• _Available data_:
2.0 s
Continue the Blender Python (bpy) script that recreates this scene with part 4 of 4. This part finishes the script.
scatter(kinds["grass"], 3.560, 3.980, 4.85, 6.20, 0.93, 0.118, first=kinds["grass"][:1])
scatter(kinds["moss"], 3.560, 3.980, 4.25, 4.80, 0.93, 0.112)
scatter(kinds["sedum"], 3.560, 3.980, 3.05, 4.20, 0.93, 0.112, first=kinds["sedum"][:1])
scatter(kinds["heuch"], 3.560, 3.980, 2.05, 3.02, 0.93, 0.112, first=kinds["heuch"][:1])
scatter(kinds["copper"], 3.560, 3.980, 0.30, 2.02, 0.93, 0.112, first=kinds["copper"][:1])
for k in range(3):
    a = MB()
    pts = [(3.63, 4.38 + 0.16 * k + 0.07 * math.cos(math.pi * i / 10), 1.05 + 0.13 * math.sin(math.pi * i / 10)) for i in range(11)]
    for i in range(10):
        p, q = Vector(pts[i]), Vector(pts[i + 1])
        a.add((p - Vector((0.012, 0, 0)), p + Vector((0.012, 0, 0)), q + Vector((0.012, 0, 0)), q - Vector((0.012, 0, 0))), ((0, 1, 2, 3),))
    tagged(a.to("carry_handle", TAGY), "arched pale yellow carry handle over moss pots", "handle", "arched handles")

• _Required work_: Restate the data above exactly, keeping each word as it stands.

• _Written answer_:
2.0 s
Continue the Blender Python (bpy) script that recreates this scene with part 4 of 4. This part finishes the script.
scatter(kinds["grass"], 3.560, 3.980, 4.85, 6.20, 0.93, 0.118, first=kinds["grass"][:1])
scatter(kinds["moss"], 3.560, 3.980, 4.25, 4.80, 0.93, 0.112)
scatter(kinds["sedum"], 3.560, 3.980, 3.05, 4.20, 0.93, 0.112, first=kinds["sedum"][:1])
scatter(kinds["heuch"], 3.560, 3.980, 2.05, 3.02, 0.93, 0.112, first=kinds["heuch"][:1])
scatter(kinds["copper"], 3.560, 3.980, 0.30, 2.02, 0.93, 0.112, first=kinds["copper"][:1])
for k in range(3):
    a = MB()
    pts = [(3.63, 4.38 + 0.16 * k + 0.07 * math.cos(math.pi * i / 10), 1.05 + 0.13 * math.sin(math.pi * i / 10)) for i in range(11)]
    for i in range(10):
        p, q = Vector(pts[i]), Vector(pts[i + 1])
        a.add((p - Vector((0.012, 0, 0)), p + Vector((0.012, 0, 0)), q + Vector((0.012, 0, 0)), q - Vector((0.012, 0, 0))), ((0, 1, 2, 3),))
    tagged(a.to("carry_handle", TAGY), "arched pale yellow carry handle over moss pots", "handle", "arched handles")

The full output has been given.